The higher the spam score, the higher the probability of email being a spam.

So in this case, the thing being learnt is, a notion of how spammy each word is (the numbers 5 and 2 in the equation above).

Note that this is not the only way to frame the problem. We framed the problem this way because we noticed a pattern that spam emails often contain specific words, and then we came up with a strategy that would analyze every possible word as a possible suspect.

Desirable properties of machine learning

You might notice that using machine learning to learn how bad each word is has many desirable properties over maintaining this list manually.

  1. It reduces the amount of manual work involved in creating the list. Think about how long this list could get if you try to do this manually. Also, if you’re trying to maintain the list manually, how would you deal with hundreds of languages across the world? This task can easily become infeasible without machine learning.
  2. The same strategy works for other similar tasks. Say we wanted to classify whether a movie review is speaking positively or negatively about a movie. If we were creating lists of words manually, then we would have to create a new list of words manually. But if we learn it, the same algorithm would work given that we already have some data (say ratings and reviews left by users on imdb).
  3. It updates automatically.
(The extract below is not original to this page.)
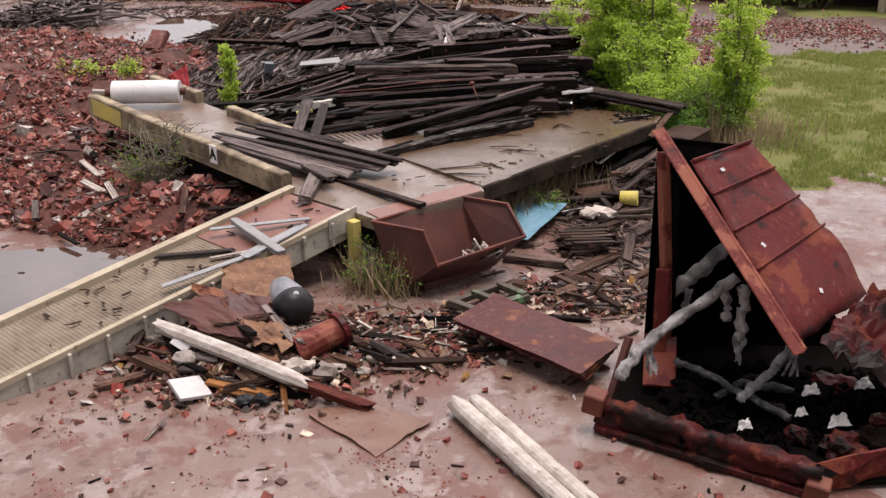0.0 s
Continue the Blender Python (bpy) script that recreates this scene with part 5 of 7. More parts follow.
bmesh.ops.create_cone(bm, cap_ends=False, segments=24, radius1=0.15, radius2=0.17, depth=0.4)
bmesh.ops.create_circle(bm, cap_ends=True, segments=24, radius=0.15, matrix=Matrix.Translation((0, 0, -0.2)))
bmesh.ops.remove_doubles(bm, verts=bm.verts, dist=0.002)
bmesh.ops.solidify(bm, geom=bm.faces, thickness=0.006)
bmesh.ops.transform(bm, matrix=Matrix.Translation((4.28, 18.85, 0.42)) @ pose(0, 0, 0, 90, 0, 80), verts=bm.verts)
pail = solid("yellow_pail", bm, M_YELLOW, "yellow plastic pail lying on its side", "pail", smooth=True)
bm = bmesh.new()
add_box(bm, (0.88, 1.32, 0.8), pose(6.06, 23.03, 0.48, 0, 0, -31), 0.02)
cabinet = thing("steel_box", "dark rusty steel box standing by the shrubs", "box", (6.06, 23.03, 0.1))
M_GRIME = mottled("grimy_brown_steel", (0.05, 0.03, 0.022), (0.032, 0.018, 0.014), (0.085, 0.052, 0.038), 1.6, 10.0, (0.6, 0.85), 0.4, spec=0.1)
part("body", bm, M_GRIME, cabinet)
bm = bmesh.new()
add_box(bm, (0.93, 1.37, 0.05), pose(6.06, 23.03, 0.9, 0, 0, -31), 0.015)
part("lid", bm, M_GRIME, cabinet)
roll = thing("paper_roll", "big white roll of sheeting on a core, lying on the dock", "roll", (-7.7, 22.2, 1.9))
ra, rb = Vector((-8.82, 22.03, 2.12)), Vector((-7.1, 22.2, 2.12))
bm = bmesh.new()
add_tube(bm, [ra, ra.lerp(rb, 0.33), ra.lerp(rb, 0.66), rb], [0.3, 0.295, 0.3, 0.295], 56)
part("sheeting", bm, M_PAPER, roll, smooth=False)
bm = bmesh.new()
add_tube(bm, [ra.lerp(rb, -0.12), ra.lerp(rb, 1.08)], 0.1, 14)
part("core", bm, M_DARKRUST, roll)
timber((-9.7, 22.75, 2.05), (-8.9, 22.6, 2.05), 0.2, 0.12, M_LOG, "short pale timber beside the roll", "block", "timber")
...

Let’s say tomorrow the spammers become more advanced and start typing the word ‘password’ as ‘passw0rd’. Or they might try to sell you insurance, something we haven’t yet encountered. We can simply set the machine learning algorithm to be trained daily, and it will use the new data available and keep adapting over time to changing behavior.

Summary

  • For many problems, writing an explicit program as the solution is extremely complicated
  • Machine Learning — when computers learn from data.
  • Can be used to make predictions or discover patterns in data
  • Artificial Intelligence — a broader term referring to any ‘intelligent’ behavior from a computer.
  • Machine Learning approaches are usually easier to update and extend.